While WPIX was late on their coverage of the deadly train derailment, they weren't the only station to drop the ball.
At 8:30 AM, an hour after the train derailed and the severity of the accident became apparent, and while WABC began gearing up for a long morning of live constant coverage, WNBC inexplicably ended its morning newscast to switch to an episode of "Open House," its "pay for play" real estate show.
Viewers who switched to the other stations began to see ground and air footage of the disaster, as well as eyewitness descriptions of dead bodies being removed from the scene.
Meanwhile on WNBC, you saw a feature on seaside estates for sale.
At 8:51AM, when WNBC finally came to its senses and started back with their coverage of the accident, they showed a twitter photo of the scene, and interviewed WNBC Reporter Andrew Siff from his home in Queens, because, as anchor Pat Battle said, "He has covered many stories involving the MTA."

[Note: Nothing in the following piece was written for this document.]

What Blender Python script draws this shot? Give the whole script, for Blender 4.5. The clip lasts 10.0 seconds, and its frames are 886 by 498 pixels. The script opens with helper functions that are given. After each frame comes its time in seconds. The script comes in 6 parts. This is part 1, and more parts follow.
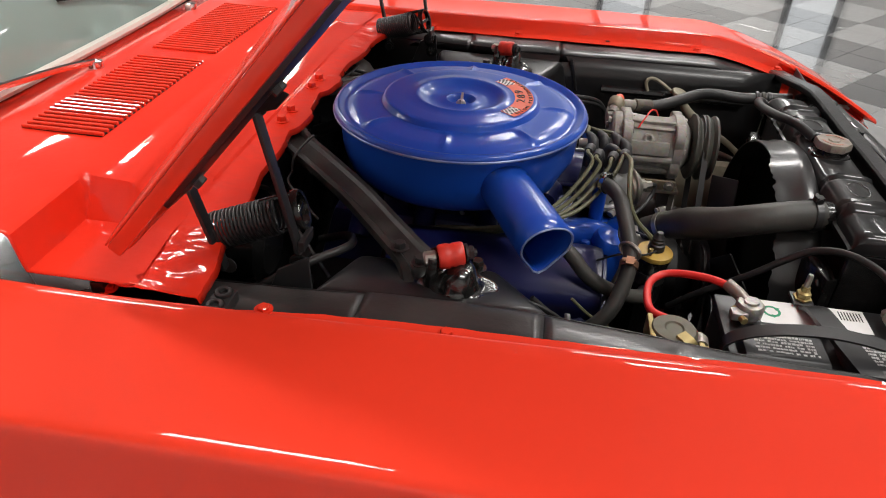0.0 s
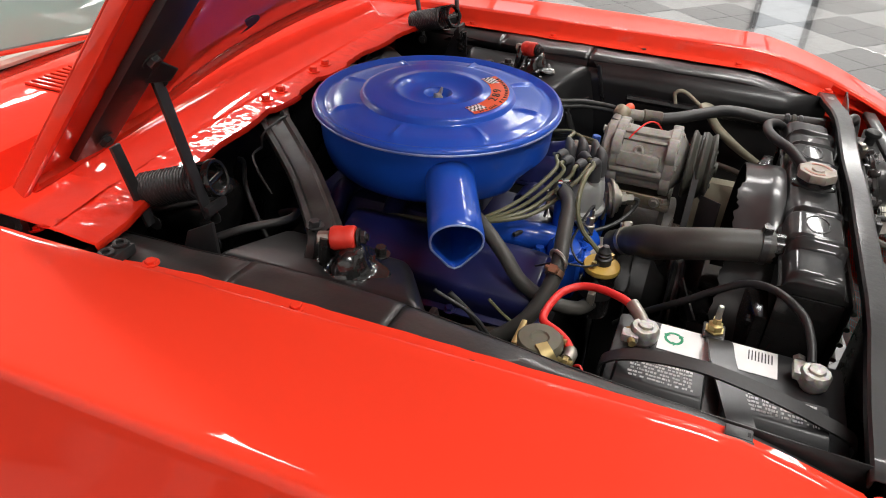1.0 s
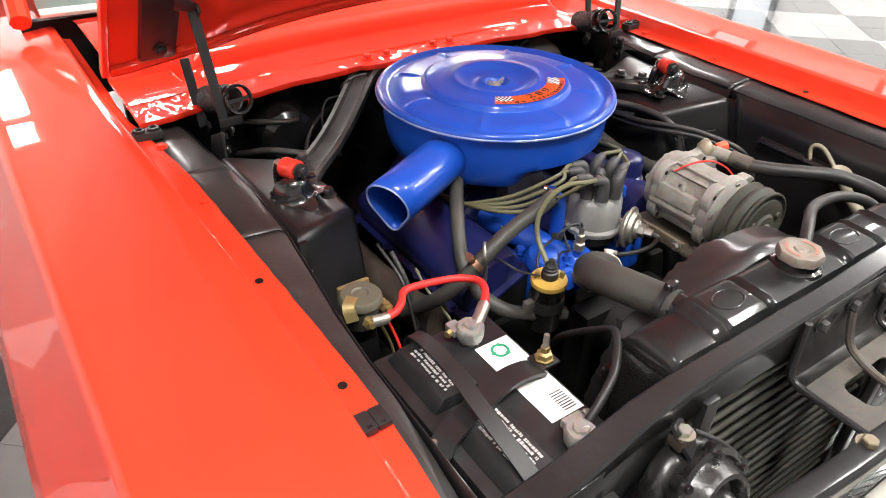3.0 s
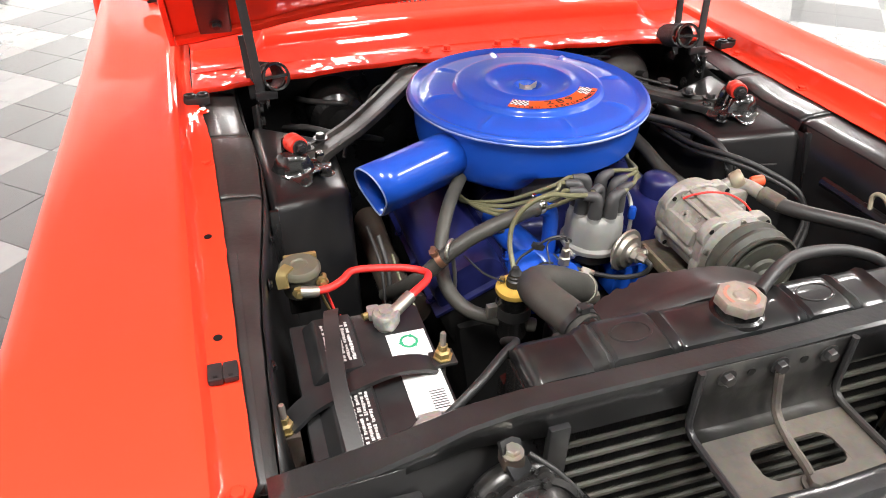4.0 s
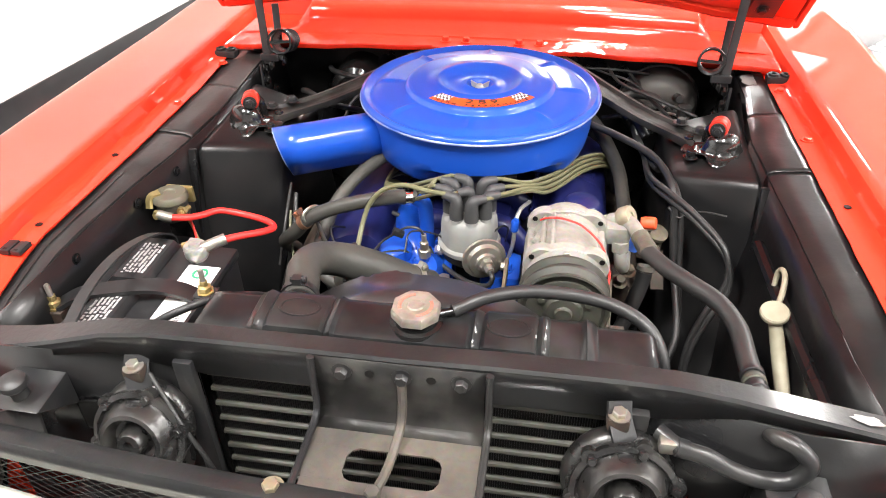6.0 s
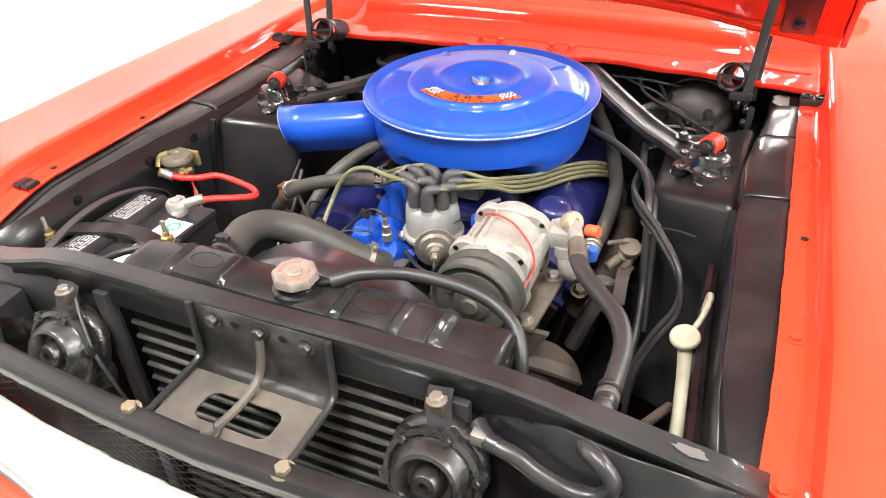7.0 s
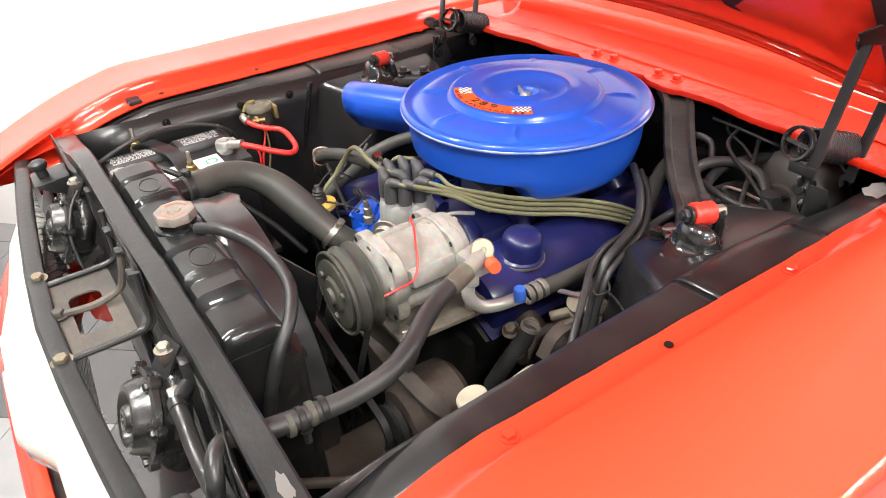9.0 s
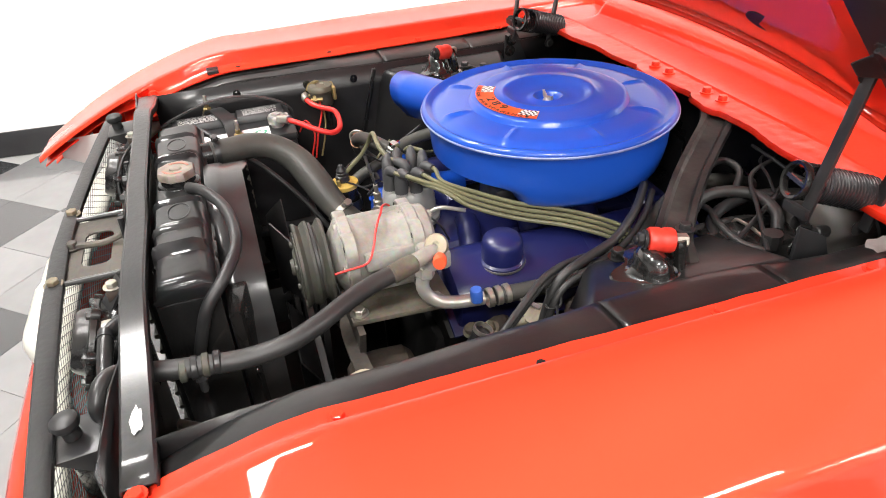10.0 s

Battle and Gus Rosendale, did do a very solid job in their anchoring, but by that time, many who wanted to know about this story had gone elsewhere.
On WABC, main weekday anchors Bill Ritter and Diana Williams had by then raced into work and begun to anchor coverage.
Insiders blame WNBC's managers, who they say refuse to allow workers the autonomy to make decisions themselves during crises.
Bottom line was when big news did break, WABC was the place to turn.